Exercise :: Starting at the line that has "setattr(scene.view_settings, path, value)" and stopping after the line that has "scene.view_settings.keyframe_insert(path, frame=frame(t))", reproduce the listing below exactly; omit everything else.
================
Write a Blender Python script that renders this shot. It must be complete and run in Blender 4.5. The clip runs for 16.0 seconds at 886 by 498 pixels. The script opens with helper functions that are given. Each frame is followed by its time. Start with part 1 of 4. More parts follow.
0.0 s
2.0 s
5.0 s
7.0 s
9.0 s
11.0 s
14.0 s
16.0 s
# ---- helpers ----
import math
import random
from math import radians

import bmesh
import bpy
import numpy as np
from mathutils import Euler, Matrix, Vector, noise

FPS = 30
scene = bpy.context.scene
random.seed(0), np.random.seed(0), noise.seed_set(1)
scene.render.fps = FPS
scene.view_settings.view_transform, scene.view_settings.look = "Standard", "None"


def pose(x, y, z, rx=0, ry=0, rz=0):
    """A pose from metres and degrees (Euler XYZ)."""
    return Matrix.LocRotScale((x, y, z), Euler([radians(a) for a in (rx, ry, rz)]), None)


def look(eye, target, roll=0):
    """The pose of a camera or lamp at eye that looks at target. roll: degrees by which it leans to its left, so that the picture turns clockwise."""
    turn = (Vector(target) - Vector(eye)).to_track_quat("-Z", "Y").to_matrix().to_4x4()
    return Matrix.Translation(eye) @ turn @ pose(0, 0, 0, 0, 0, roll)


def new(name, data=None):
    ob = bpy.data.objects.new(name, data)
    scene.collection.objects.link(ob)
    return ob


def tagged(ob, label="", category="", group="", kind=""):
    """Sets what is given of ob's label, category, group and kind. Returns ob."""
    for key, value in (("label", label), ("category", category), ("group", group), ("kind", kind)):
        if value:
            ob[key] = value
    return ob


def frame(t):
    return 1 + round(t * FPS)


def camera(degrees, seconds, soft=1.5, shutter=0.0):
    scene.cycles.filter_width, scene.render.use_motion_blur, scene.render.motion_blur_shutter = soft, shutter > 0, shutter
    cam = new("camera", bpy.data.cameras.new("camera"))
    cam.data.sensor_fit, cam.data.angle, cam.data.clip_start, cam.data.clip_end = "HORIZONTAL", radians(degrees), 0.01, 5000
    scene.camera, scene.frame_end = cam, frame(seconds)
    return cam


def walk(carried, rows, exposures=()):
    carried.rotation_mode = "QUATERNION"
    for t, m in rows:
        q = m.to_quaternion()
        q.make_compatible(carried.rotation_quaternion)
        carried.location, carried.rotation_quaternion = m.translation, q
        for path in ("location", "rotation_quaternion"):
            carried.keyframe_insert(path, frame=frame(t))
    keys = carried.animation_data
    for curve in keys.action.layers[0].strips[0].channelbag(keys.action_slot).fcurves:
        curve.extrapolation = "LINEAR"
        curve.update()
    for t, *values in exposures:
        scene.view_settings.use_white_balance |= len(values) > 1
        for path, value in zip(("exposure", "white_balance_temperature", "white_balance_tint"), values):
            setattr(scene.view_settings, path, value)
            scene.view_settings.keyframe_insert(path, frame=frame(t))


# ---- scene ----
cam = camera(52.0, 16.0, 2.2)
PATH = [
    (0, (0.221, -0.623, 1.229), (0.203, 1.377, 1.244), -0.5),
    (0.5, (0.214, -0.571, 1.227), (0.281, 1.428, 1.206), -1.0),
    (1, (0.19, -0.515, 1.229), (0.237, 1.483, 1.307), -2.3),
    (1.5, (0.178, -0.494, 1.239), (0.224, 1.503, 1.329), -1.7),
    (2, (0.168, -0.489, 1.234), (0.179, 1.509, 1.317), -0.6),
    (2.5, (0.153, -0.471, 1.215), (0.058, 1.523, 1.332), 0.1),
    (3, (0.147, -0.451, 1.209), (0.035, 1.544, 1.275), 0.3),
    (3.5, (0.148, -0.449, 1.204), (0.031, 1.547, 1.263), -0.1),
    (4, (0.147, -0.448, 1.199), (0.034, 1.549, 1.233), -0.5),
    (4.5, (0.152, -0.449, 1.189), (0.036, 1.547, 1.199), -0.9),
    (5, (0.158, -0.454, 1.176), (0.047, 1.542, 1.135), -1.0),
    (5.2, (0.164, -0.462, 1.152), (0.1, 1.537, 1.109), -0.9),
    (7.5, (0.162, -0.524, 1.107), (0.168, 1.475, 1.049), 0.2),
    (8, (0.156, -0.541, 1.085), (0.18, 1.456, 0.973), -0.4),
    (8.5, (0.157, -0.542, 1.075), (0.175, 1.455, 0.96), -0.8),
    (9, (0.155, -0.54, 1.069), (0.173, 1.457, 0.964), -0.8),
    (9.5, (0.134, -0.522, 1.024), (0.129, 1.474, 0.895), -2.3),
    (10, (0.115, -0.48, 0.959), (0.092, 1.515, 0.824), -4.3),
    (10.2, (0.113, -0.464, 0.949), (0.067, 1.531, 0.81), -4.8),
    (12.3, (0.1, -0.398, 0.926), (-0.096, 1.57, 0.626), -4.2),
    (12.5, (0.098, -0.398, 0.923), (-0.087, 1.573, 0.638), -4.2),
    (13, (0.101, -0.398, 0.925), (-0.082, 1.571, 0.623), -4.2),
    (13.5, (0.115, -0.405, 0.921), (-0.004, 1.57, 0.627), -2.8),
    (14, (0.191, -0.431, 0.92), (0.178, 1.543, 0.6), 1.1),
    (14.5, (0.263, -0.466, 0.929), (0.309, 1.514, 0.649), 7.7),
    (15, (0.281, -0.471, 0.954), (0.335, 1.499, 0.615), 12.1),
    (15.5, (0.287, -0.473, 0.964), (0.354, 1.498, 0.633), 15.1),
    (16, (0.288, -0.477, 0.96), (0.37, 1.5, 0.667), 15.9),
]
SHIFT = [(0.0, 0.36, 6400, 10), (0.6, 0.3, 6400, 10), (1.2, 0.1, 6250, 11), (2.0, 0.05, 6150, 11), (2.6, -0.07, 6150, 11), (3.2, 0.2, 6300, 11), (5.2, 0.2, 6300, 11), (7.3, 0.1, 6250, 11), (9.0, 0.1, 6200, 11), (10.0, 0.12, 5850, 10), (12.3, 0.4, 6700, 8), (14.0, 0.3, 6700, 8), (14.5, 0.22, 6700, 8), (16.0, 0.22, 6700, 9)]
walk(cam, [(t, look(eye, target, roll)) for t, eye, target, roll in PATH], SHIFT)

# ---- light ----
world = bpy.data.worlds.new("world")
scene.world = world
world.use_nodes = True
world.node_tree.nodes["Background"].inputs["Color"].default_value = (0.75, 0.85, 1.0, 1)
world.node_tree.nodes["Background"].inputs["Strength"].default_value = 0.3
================
Full output ::
            setattr(scene.view_settings, path, value)
            scene.view_settings.keyframe_insert(path, frame=frame(t))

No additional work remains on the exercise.